### [Your instructions]
Reproduce all the lines below exactly and omit the images.
------------------------------
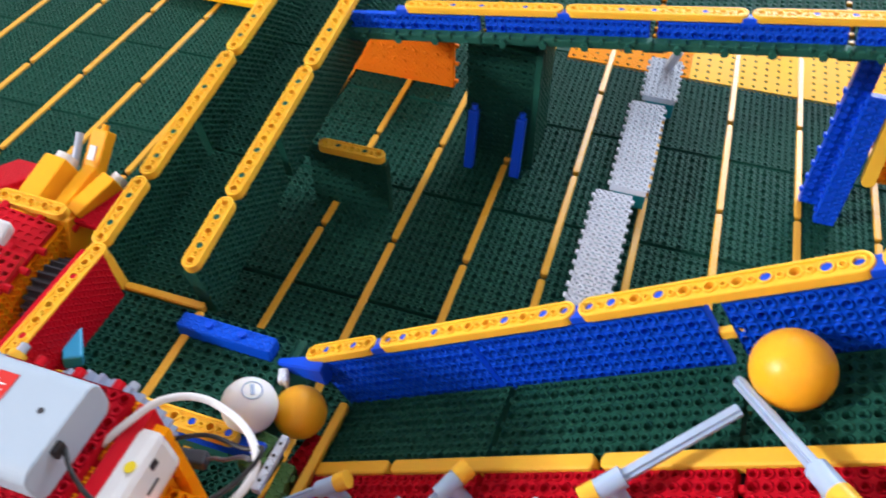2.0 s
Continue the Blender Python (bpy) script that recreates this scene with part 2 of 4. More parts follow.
def part(name, shape, mat, parent=None, label="", at=None, smooth=False, scale=None):
    """Links a bmesh or mesh as one object under a thing or a part; at: its pose in the parent."""
    if isinstance(shape, bmesh.types.BMesh):
        me = bpy.data.meshes.new(name)
        shape.to_mesh(me)
        shape.free()
    else:
        me = shape
    key = (me.name, mat.name)
    if me.materials and me.materials[0] is not mat:
        if key not in MESHES:
            MESHES[key] = me.copy()
            MESHES[key].materials.clear()
            MESHES[key].materials.append(mat)
        me = MESHES[key]
    elif not me.materials:
        me.materials.append(mat)
    if smooth:
        me.shade_smooth()
    ob = new(name, me)
    if parent is not None:
        ob.parent = parent
    m = at if at is not None else Matrix.Identity(4)
    if scale is not None:
        m = m @ Matrix.Diagonal((*scale, 1))
    ob.matrix_basis = m
    if label:
        ob["label"] = label
    return ob


def thing(name, label, category, m=None, group="", kind=""):
    ob = new(name)
    ob.empty_display_size = 0.02
    if m is not None:
        ob.matrix_basis = m
    return tagged(ob, label, category, group, kind)


def move(x, y, z):
    return Matrix.Translation((x, y, z))


def axes(origin, ex, ey):
    """A pose whose x and y axes run along ex and ey."""
    ex, ey = Vector(ex).normalized(), Vector(ey)
    ez = ex.cross(ey).normalized()
    ey = ez.cross(ex)
    m = Matrix((ex, ey, ez)).transposed().to_4x4()
    return Matrix.Translation(origin) @ m


PEG = mesh_from(*(lambda n: ([(0.0025 * math.cos(2 * math.pi * i / n), 0.0025 * math.sin(2 * math.pi * i / n), 0) for i in range(n)] + [(0.0025 * math.cos(2 * math.pi * i / n), 0.0025 * math.sin(2 * math.pi * i / n), -0.004) for i in range(n)],
                               [tuple(range(n))] + [(i, i + n, (i + 1) % n + n, (i + 1) % n) for i in range(n)]))(8), "peg")


def beam(parent, n, at, mat=None, pegs=(), peg_mat=None, thick=0.0075, scale=None, width=0.012, name="beam"):
    ob = part(name, beam_mesh(n, thick, width), mat or BEAM, parent, "", at, scale=scale)
    for k in pegs:
        part("peg", PEG, peg_mat or BLUE_BAR, ob, "", move((k + .5) * U, 0, -0.0007))
    return ob


def studs(parent, n, step, at, mat, r=0.0026, length=0.004):
    """Round connector studs in a row along +x, pointing along +z of the pose."""
    bm = rod_bm(r, length, 8)
    me = bpy.data.meshes.new("stud")
    bm.to_mesh(me)
    bm.free()
    me.materials.append(mat)
    for k in range(n):
        part("stud", me, mat, parent, "", at @ move(k * step, 0, 0))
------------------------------
### [Finished task]
2.0 s
Continue the Blender Python (bpy) script that recreates this scene with part 2 of 4. More parts follow.
def part(name, shape, mat, parent=None, label="", at=None, smooth=False, scale=None):
    """Links a bmesh or mesh as one object under a thing or a part; at: its pose in the parent."""
    if isinstance(shape, bmesh.types.BMesh):
        me = bpy.data.meshes.new(name)
        shape.to_mesh(me)
        shape.free()
    else:
        me = shape
    key = (me.name, mat.name)
    if me.materials and me.materials[0] is not mat:
        if key not in MESHES:
            MESHES[key] = me.copy()
            MESHES[key].materials.clear()
            MESHES[key].materials.append(mat)
        me = MESHES[key]
    elif not me.materials:
        me.materials.append(mat)
    if smooth:
        me.shade_smooth()
    ob = new(name, me)
    if parent is not None:
        ob.parent = parent
    m = at if at is not None else Matrix.Identity(4)
    if scale is not None:
        m = m @ Matrix.Diagonal((*scale, 1))
    ob.matrix_basis = m
    if label:
        ob["label"] = label
    return ob


def thing(name, label, category, m=None, group="", kind=""):
    ob = new(name)
    ob.empty_display_size = 0.02
    if m is not None:
        ob.matrix_basis = m
    return tagged(ob, label, category, group, kind)


def move(x, y, z):
    return Matrix.Translation((x, y, z))


def axes(origin, ex, ey):
    """A pose whose x and y axes run along ex and ey."""
    ex, ey = Vector(ex).normalized(), Vector(ey)
    ez = ex.cross(ey).normalized()
    ey = ez.cross(ex)
    m = Matrix((ex, ey, ez)).transposed().to_4x4()
    return Matrix.Translation(origin) @ m


PEG = mesh_from(*(lambda n: ([(0.0025 * math.cos(2 * math.pi * i / n), 0.0025 * math.sin(2 * math.pi * i / n), 0) for i in range(n)] + [(0.0025 * math.cos(2 * math.pi * i / n), 0.0025 * math.sin(2 * math.pi * i / n), -0.004) for i in range(n)],
                               [tuple(range(n))] + [(i, i + n, (i + 1) % n + n, (i + 1) % n) for i in range(n)]))(8), "peg")


def beam(parent, n, at, mat=None, pegs=(), peg_mat=None, thick=0.0075, scale=None, width=0.012, name="beam"):
    ob = part(name, beam_mesh(n, thick, width), mat or BEAM, parent, "", at, scale=scale)
    for k in pegs:
        part("peg", PEG, peg_mat or BLUE_BAR, ob, "", move((k + .5) * U, 0, -0.0007))
    return ob


def studs(parent, n, step, at, mat, r=0.0026, length=0.004):
    """Round connector studs in a row along +x, pointing along +z of the pose."""
    bm = rod_bm(r, length, 8)
    me = bpy.data.meshes.new("stud")
    bm.to_mesh(me)
    bm.free()
    me.materials.append(mat)
    for k in range(n):
        part("stud", me, mat, parent, "", at @ move(k * step, 0, 0))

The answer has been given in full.